The world says their unique identity will be based on performance or appearance. In order to be special, they will have to be better than others at something or be uniquely beautiful. In reality, the odds are good that they will be neither.
That sounds harsh. But it is true. And it doesn’t matter.
My three children are uniquely special because that is how they were designed. From the beginning. Before they were even known by name by their family. They were created and designed in a wonderful way. On purpose. No accidents.
13 For you created my inmost being; you knit me together in my mother's womb.
14 I praise you because I am fearfully and wonderfully made;
your works are wonderful, I know that full well.
Not only were they created ON PURPOSE, they were created FOR a PURPOSE.
4 The word of the LORD came to me, saying,
5 "Before I formed you in the womb I knew you,
before you were born I set you apart;
I appointed you as a prophet to the nations."
6 "Ah, Sovereign LORD," I said, "I do not know how to speak;
I am only a child."
7 But the LORD said to me, "Do not say, 'I am only a child.'
You must go to everyone I send you to and say whatever I command you.
8 Do not be afraid of them, for I am with you and will rescue you," declares the LORD.
9 Then the LORD reached out his hand and touched my mouth and said to me, "Now, I have put my words in your mouth.”
I wouldn’t dare wish the years away, but there is a part of me that would love a fast-forward button. I cannot wait to see what each of my children will do for the Kingdom of God. How will they use the gifts that were given to each of them? How will they serve? Who will they influence? We were each called to something great.
We were called for the purpose the Lord has set before us, before we were formed.
We are special. "Long before we thought of God as important, He already decided that we were."
So while this sermon didn’t change the fact that my children will always hear comments about their physical qualities or abilities, it does change my response to them. My job is not to influence how the world sees my children, but to influence how my children see themselves. To know why they are special. I don’t want it to matter to them whether people value their appearance or performance. They will know that their worth lies in the fact that they were knit together to the smallest detail, by the same God who created the universe.
Now, that is something to be proud of.
And there is more good news…
I’m not alone in teaching this to them.
For starters, everything I’ve written here is what I learned from a wise counselor, who is listening to the Lord, and sharing exactly what we need to hear to be encouraged on this topic. None of these thoughts are originally mine, and I am so blessed to be lead and encouraged both from the pulpit and personally by a man who is following HIS calling. Thanks, Rick.
(in fact, you are better off to stop reading now and go listen to his message from this weekend. Go here and listen to "Called #8.)

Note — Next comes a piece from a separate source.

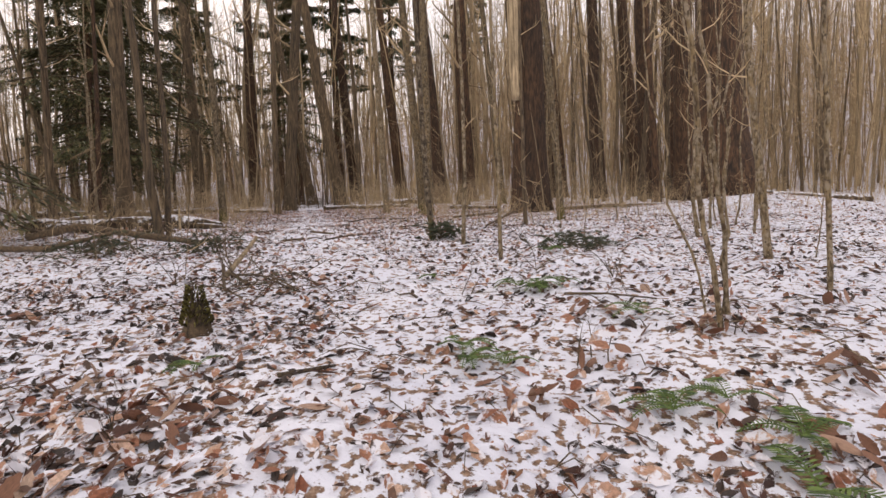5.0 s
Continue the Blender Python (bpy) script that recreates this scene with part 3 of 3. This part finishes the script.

Also, I’m surrounded by an amazing community of believers who sees each child as special. I couldn’t say enough about our amazing Children’s ministry staff and they way they are cultivating identity in my children and hundreds of others. My children are taught the word by adults they love each week. And even more, they are prayed for. On Saturday during this lesson, Rick had pictures on the screen of babies from the baby blessing and asked the congregation to pray for each. I was a blubbery mess as pictures of Lou and her friends came across the screen, knowing that over the weekend there would be literally thousands praying for their tender hearts. That means the world to me.

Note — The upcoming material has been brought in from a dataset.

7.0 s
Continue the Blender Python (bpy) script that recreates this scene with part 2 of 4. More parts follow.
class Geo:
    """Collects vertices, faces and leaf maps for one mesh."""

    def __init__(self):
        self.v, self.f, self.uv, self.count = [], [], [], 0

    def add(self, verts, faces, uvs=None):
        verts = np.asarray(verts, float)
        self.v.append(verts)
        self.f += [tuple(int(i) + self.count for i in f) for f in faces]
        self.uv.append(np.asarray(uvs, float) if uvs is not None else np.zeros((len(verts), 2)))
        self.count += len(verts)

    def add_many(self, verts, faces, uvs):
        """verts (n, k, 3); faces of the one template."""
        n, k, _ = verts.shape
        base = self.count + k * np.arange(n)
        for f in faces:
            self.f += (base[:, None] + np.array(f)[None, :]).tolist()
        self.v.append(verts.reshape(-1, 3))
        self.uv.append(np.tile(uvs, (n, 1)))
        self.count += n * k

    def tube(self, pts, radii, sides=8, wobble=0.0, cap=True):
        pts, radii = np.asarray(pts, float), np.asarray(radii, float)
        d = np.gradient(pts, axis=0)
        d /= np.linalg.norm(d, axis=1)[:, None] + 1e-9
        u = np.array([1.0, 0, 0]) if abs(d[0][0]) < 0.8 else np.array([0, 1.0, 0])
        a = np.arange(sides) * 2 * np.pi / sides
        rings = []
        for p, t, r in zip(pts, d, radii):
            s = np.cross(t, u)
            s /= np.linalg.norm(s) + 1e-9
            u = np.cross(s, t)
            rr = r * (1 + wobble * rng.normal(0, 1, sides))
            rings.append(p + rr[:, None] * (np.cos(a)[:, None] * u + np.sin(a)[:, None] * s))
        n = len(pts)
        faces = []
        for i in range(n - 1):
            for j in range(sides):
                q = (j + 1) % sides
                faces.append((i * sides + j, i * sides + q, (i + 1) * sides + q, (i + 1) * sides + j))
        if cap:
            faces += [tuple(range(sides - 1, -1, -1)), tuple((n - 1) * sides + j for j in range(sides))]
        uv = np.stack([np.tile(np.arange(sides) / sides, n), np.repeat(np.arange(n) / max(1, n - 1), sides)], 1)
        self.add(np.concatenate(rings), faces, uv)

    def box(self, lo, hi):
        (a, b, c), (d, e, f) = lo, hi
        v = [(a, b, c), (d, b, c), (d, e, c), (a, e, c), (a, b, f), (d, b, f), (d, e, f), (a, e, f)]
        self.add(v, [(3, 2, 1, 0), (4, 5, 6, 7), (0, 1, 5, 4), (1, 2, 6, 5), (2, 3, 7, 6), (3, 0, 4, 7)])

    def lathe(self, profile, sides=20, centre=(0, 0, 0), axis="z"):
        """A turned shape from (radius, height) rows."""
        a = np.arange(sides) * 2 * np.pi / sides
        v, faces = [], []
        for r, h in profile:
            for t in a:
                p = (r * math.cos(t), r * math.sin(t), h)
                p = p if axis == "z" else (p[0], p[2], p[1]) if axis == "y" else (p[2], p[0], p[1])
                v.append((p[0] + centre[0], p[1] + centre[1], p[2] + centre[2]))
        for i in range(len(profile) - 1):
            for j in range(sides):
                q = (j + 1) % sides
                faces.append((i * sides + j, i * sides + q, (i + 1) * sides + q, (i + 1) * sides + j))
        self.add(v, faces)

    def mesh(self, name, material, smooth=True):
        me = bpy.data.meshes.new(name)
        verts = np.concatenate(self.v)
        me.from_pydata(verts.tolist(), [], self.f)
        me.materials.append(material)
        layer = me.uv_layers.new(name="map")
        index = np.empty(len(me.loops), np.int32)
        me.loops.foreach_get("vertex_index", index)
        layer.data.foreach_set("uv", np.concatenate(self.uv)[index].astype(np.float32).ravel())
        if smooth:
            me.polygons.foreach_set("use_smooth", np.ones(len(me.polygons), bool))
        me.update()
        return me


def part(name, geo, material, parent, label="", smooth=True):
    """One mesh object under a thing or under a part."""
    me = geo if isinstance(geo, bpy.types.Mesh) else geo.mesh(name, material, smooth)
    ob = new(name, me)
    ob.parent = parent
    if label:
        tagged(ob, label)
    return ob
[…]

Finally, we are blessed with family and friends who are taking time to invest in a deeper way with each of my children. Teaching them everyday. I’m so blessed that my children are “trained in the way they should go” even when RRL and I fall short.
“And that’s an encouraging thought”
One that RRL and I needed as we start another week of purposeful parenting. And maybe, just maybe, I needed to be reminded of that for myself as well. I was created on purpose. For a purpose. And so were you. Not the least of which is parenting.
Oh Lord, help us be wise stewards of this great gift, our children. Help us write your words on their tender hearts. Help them see your purpose. Hear your call.